19 Nov 2015

Measuring Policy Success: Latvia's Recovery from the Financial Crisis

Olivia writes*

Scholars and politicians have criticized the widespread use of and goal-setting through a country's GDP, yet it still happens. One such example is the case of Latvia's recovery after the financial crisis of 2008: while Latvia is hailed as a success, the economic growth does not tell the whole story, and other indicators are often overlooked in the discussion. I want to add some nuances to the discussion of Latvia's austerity measures in this blogpost – but let's start at the beginning.
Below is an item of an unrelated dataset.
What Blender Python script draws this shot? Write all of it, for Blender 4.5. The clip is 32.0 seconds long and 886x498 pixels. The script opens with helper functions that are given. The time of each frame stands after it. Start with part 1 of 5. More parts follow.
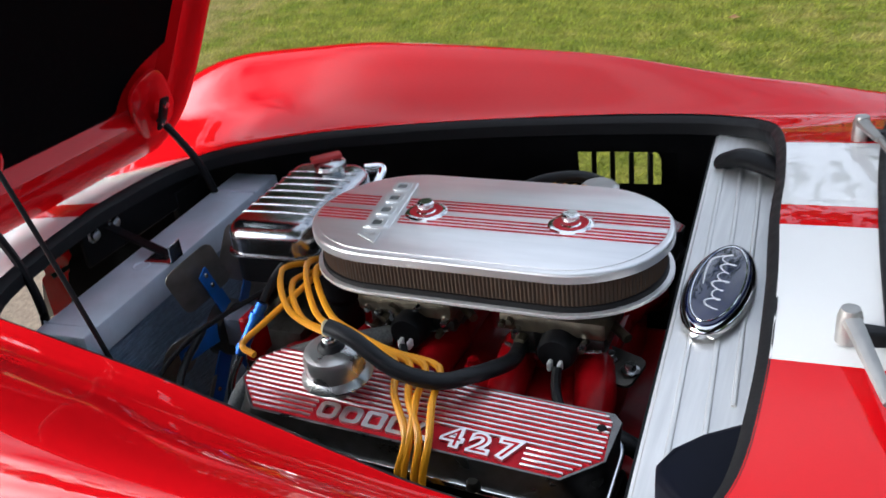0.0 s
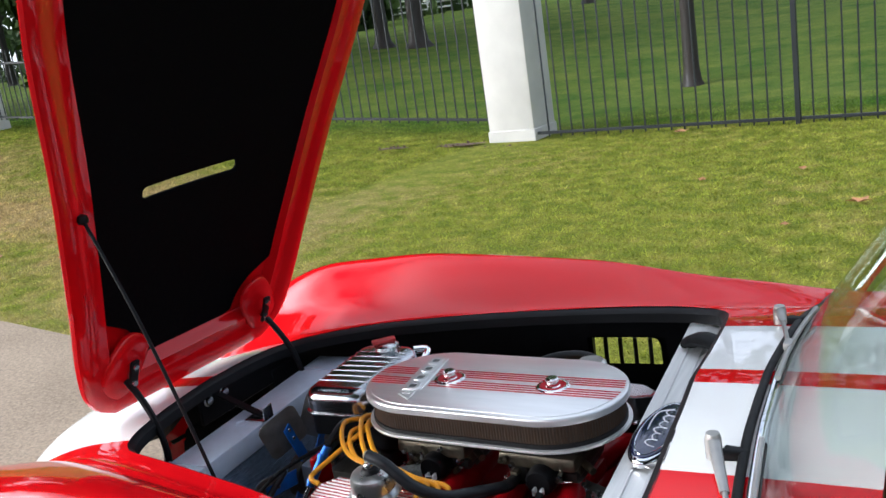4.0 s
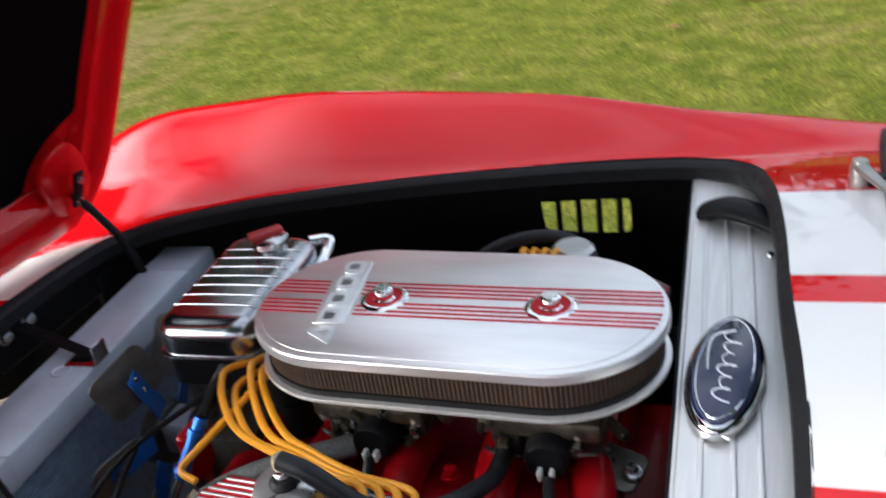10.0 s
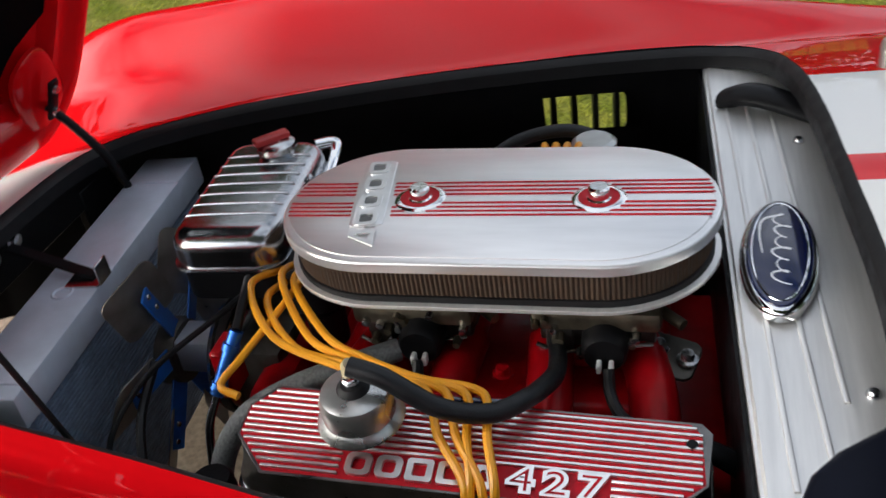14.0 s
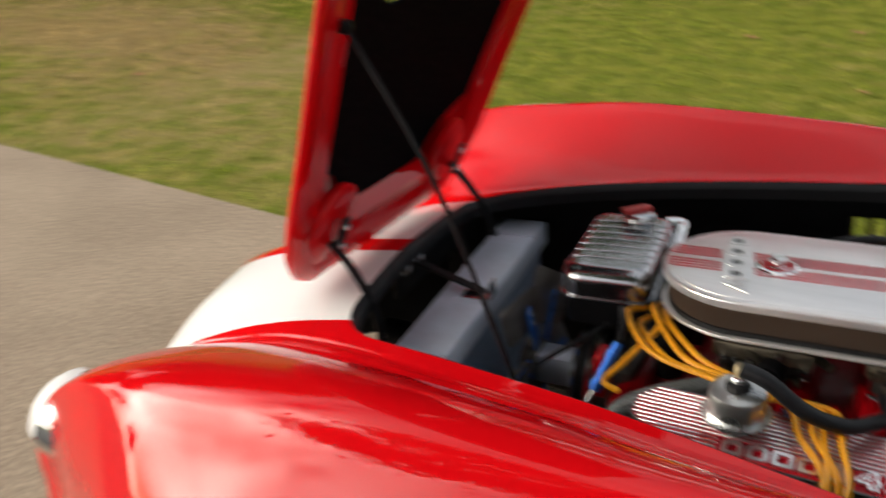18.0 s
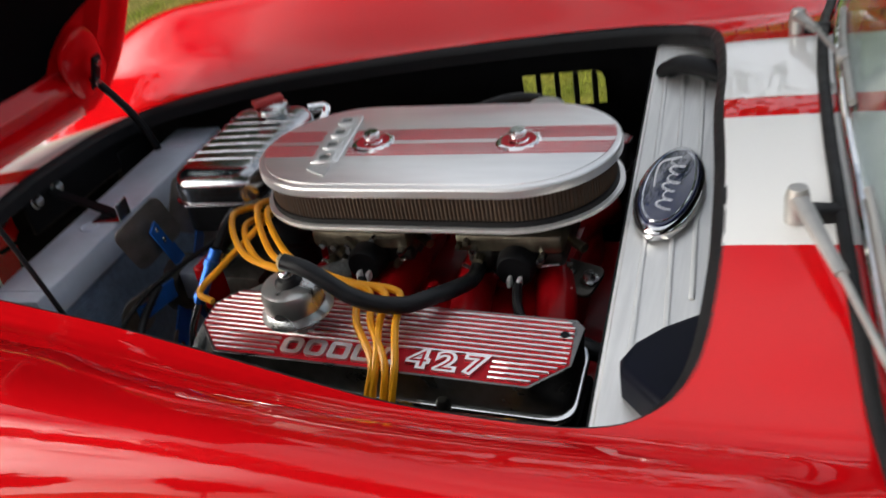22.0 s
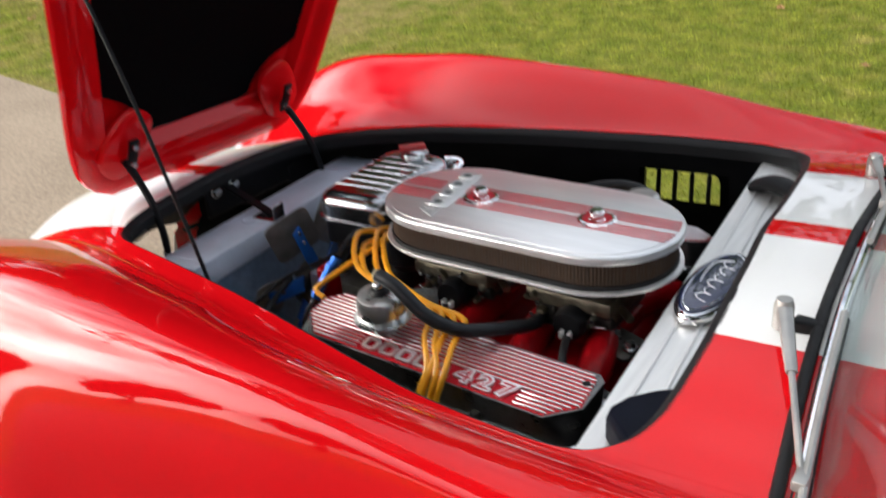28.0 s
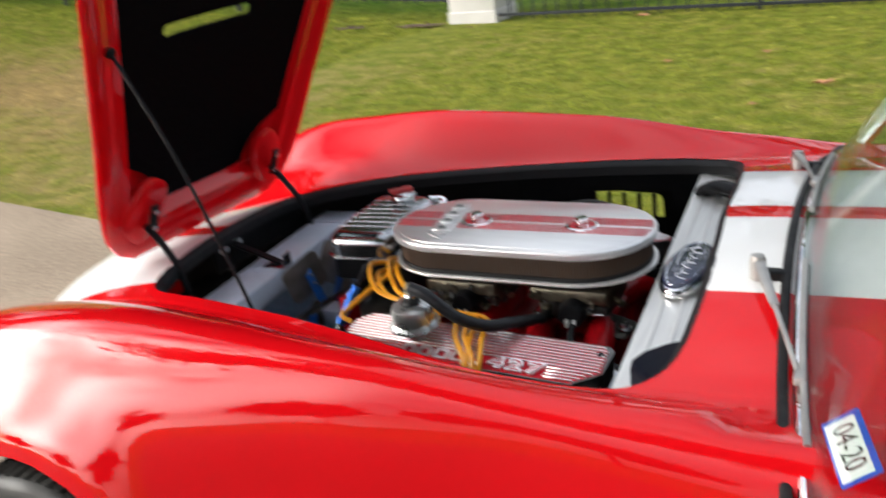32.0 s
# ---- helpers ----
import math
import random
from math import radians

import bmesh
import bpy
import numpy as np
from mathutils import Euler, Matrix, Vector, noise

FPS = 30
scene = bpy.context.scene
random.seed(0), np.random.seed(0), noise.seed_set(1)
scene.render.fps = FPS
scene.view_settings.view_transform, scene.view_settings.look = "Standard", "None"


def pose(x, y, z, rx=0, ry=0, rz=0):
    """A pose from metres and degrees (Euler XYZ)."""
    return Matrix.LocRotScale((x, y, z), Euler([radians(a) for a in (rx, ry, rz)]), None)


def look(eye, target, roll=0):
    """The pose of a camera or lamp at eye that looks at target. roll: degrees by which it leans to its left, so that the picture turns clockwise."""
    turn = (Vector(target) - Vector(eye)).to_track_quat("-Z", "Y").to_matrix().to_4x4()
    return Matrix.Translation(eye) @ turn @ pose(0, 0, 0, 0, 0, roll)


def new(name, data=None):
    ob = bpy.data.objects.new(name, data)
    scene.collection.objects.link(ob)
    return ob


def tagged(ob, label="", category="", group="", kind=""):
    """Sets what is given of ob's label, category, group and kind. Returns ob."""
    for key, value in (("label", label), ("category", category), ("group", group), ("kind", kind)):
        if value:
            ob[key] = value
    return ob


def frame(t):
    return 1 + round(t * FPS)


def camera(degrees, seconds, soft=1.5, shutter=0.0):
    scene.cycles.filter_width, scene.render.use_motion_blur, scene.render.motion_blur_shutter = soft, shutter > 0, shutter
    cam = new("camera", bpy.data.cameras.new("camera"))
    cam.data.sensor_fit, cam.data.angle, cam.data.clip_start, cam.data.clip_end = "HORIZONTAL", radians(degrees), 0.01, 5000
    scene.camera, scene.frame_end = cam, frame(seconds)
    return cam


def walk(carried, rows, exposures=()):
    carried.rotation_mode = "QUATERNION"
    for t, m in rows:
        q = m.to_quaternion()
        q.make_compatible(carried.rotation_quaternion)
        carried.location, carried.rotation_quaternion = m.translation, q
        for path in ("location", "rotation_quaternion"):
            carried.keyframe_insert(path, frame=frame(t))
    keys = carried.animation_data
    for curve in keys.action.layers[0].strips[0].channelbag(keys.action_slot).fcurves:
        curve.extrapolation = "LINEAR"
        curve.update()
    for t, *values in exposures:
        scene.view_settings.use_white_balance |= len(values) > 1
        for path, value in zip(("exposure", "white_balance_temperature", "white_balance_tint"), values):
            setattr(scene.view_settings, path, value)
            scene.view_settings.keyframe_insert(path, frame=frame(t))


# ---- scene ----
cam = camera(51.8, 32.0, shutter=0.8)

PATH = [
    (0, (0.512, -1.127, 1.393), (-0.323, 0.441, 0.475), -6.7),
    (0.5, (0.52, -1.213, 1.405), (-0.251, 0.431, 0.565), -7.2),
    (1, (0.542, -1.339, 1.452), (-0.094, 0.4, 0.697), -6.9),
    (1.5, (0.613, -1.402, 1.464), (-0.141, 0.308, 0.752), -6.0),
    (2, (0.734, -1.414, 1.482), (-0.204, 0.245, 0.875), -6.0),
    (2.5, (0.824, -1.447, 1.496), (-0.24, 0.165, 0.975), -6.0),
    (3, (0.87, -1.472, 1.509), (-0.201, 0.152, 1.046), -7.8),
    (3.5, (0.882, -1.484, 1.511), (-0.178, 0.14, 1.023), -8.5),
    (5.5, (0.899, -1.476, 1.527), (-0.178, 0.153, 1.096), -8.9),
    (6, (0.891, -1.477, 1.526), (-0.223, 0.12, 1.069), -8.6),
    (6.5, (0.879, -1.469, 1.519), (-0.25, 0.114, 1.052), -8.1),
    (7, (0.838, -1.447, 1.508), (-0.327, 0.107, 1.03), -7.8),
    (7.5, (0.755, -1.386, 1.497), (-0.285, 0.225, 0.928), -8.1),
    (8, (0.637, -1.329, 1.493), (-0.289, 0.332, 0.874), -10.6),
    (8.5, (0.522, -1.292, 1.5), (-0.372, 0.394, 0.9), -10.6),
    (9, (0.463, -1.164, 1.471), (-0.471, 0.477, 0.812), -10.0),
    (9.5, (0.439, -1.022, 1.435), (-0.453, 0.599, 0.677), -9.0),
    (10, (0.416, -0.946, 1.409), (-0.318, 0.677, 0.5), -8.9),
    (10.5, (0.393, -0.94, 1.409), (-0.263, 0.68, 0.437), -10.4),
    (11, (0.399, -0.945, 1.386), (-0.248, 0.636, 0.344), -9.7),
    (11.5, (0.395, -0.951, 1.387), (-0.373, 0.568, 0.337), -9.4),
    (12, (0.387, -0.967, 1.375), (-0.421, 0.543, 0.341), -8.0),
    (12.5, (0.371, -0.965, 1.373), (-0.41, 0.514, 0.277), -7.4),
    (13, (0.35, -0.958, 1.376), (-0.45, 0.49, 0.252), -7.1),
    (13.5, (0.277, -0.944, 1.373), (-0.395, 0.577, 0.262), -7.3),
    (15.5, (0.21, -1.222, 1.471), (-0.206, 0.448, 0.453), -10.2),
    (16, (0.106, -1.306, 1.45), (-0.352, 0.412, 0.533), -6.2),
    (16.5, (0.016, -1.378, 1.471), (-0.491, 0.327, 0.557), -5.0),
    (17, (-0.034, -1.448, 1.475), (-0.559, 0.263, 0.583), -5.0),
    (17.5, (-0.047, -1.479, 1.494), (-0.62, 0.189, 0.55), -5.4),
    (18, (0.077, -1.447, 1.468), (-0.83, 0.14, 0.657), -3.9),
    (18.5, (0.188, -1.468, 1.465), (-1.032, -0.073, 0.715), -4.1),
    (19, (0.375, -1.53, 1.457), (-0.906, -0.159, 0.766), -5.0),
    (19.5, (0.586, -1.503, 1.398), (-0.564, -0.059, 0.63), -3.6),
    (20, (0.785, -1.45, 1.396), (-0.366, 0.018, 0.673), -2.4),
    (20.5, (0.857, -1.361, 1.379), (-0.317, 0.042, 0.571), -6.9),
    (21, (0.754, -1.294, 1.389), (-0.245, 0.205, 0.52), -8.7),
    (21.5, (0.624, -1.241, 1.376), (-0.154, 0.356, 0.456), -11.0),
    (22, (0.521, -1.14, 1.349), (-0.226, 0.415, 0.337), -10.7),
    (22.5, (0.432, -0.984, 1.319), (-0.249, 0.482, 0.141), -10.2),
    (23, (0.35, -0.921, 1.313), (-0.28, 0.492, 0.045), -8.3),
    (23.5, (0.282, -0.889, 1.321), (-0.182, 0.548, 0.009), -9.0),
    (24, (0.267, -0.884, 1.319), (-0.141, 0.564, 0.001), -9.8),
    (24.5, (0.308, -0.899, 1.326), (-0.202, 0.537, 0.03), -8.9),
    (25, (0.345, -0.933, 1.318), (-0.345, 0.461, 0.062), -6.3),
    (25.5, (0.393, -1.006, 1.348), (-0.356, 0.45, 0.2), -7.0),
    (27.5, (0.731, -1.203, 1.413), (-0.254, 0.224, 0.416), -4.4),
    (28, (0.765, -1.286, 1.435), (-0.321, 0.157, 0.575), -3.8),
    (28.5, (0.781, -1.419, 1.46), (-0.256, 0.115, 0.705), -5.9),
    (29, (0.823, -1.527, 1.466), (-0.151, 0.063, 0.741), -7.4),
    (29.5, (0.88, -1.555, 1.477), (-0.182, -0.018, 0.762), -7.0),
    (30, (0.974, -1.543, 1.477), (-0.19, -0.074, 0.778), -5.8),
    (30.5, (1.022, -1.544, 1.466), (-0.232, -0.153, 0.765), -4.1),
    (31, (0.963, -1.563, 1.469), (-0.247, -0.138, 0.759), -4.9),
    (31.5, (0.844, -1.612, 1.473), (-0.276, -0.098, 0.801), -8.4),
    (32, (0.746, -1.626, 1.446), (-0.195, -0.014, 0.728), -7.2),
]
walk(cam, [(t, look(eye, target, roll)) for t, eye, target, roll in PATH], exposures=((0.0, -0.48, 5650, 10), (3.0, -0.42, 5600, 10), (7.0, -0.39, 5650, 10), (9.0, -0.30, 5750, 10), (11.0, -0.48, 5850, 10), (13.0, -0.58, 6000, 10), (16.0, -0.86, 6350, 10), (17.0, -0.93, 6500, 10), (19.0, -0.80, 6750, 10), (20.0, -0.82, 6500, 10), (22.0, -0.78, 6300, 10), (24.0, -0.50, 6200, 10), (25.0, -0.40, 6200, 10), (28.0, -0.40, 6150, 10), (32.0, -0.40, 6150, 10)))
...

When its economy was hit severely by the 2008 financial crash, Latvia turned to the IMF and the European Union for support. Latvia agreed to austerity measures – mainly fiscal policies, cutting down on social benefits and reducing the size of the public sector – to bring its economy back on track. When GDP soon started to grow again, Latvia was hailed as a success: it provided proof that the widely criticized austerity could work (see graph below).

Data from World Bank

However, looking at Latvia's GDP cannot be enough to mark it as an example of austerity success. Critics of the success-story have raised two main concerns. First, comparing the economic indicators beyond country level shed a different light on Latvia. For example, Mark Adomanis compares Latvia to its neighbor Russia – and typical economic indicators like GDP and unemployment show that actually Russia has performed better than Latvia since the economic crisis. This should already raise concern about the media's definition of success, but there is another interesting point in Latvia's story: the population.

Data from World Bank

Latvians have been leaving their country. While several critics pointed this out, the overall population decrease might not be related to the crisis specifically: the world bank data above shows that the trend started before 2008. The economy and the austerity measures are most likely not the reason why the population is declining overall. Yet a part of the trend was set off in 2008: the decline in labor force (see graph below). While after the economic crisis, GDP has grown again, unemployment rates have improved, and so on, the labor force has consistently decreased. These data give reason to think beyond economic growth when measuring policy success: the decline in labor force does not only distort widely used data (such as the percentage of unemployed people or GDP per capita), but adds another dimension to the effects of Latvia's austerity policies. Latvia should only be hailed as success, when the population trends agree with this statement.

Data from World Bank

Bottom Line: When discussing the success of austerity measures, economic growth might be the goal - but policies should not be hailed as success when some indicators tell a different story.

* Please comment on these posts from my growth & development economics students, to help them with unclear analysis, other perspectives, data sources, etc.

1 comment:

nm said...

Olivia’s point is an interesting one. Does it hold similarly for Ireland, the other austerity poster child?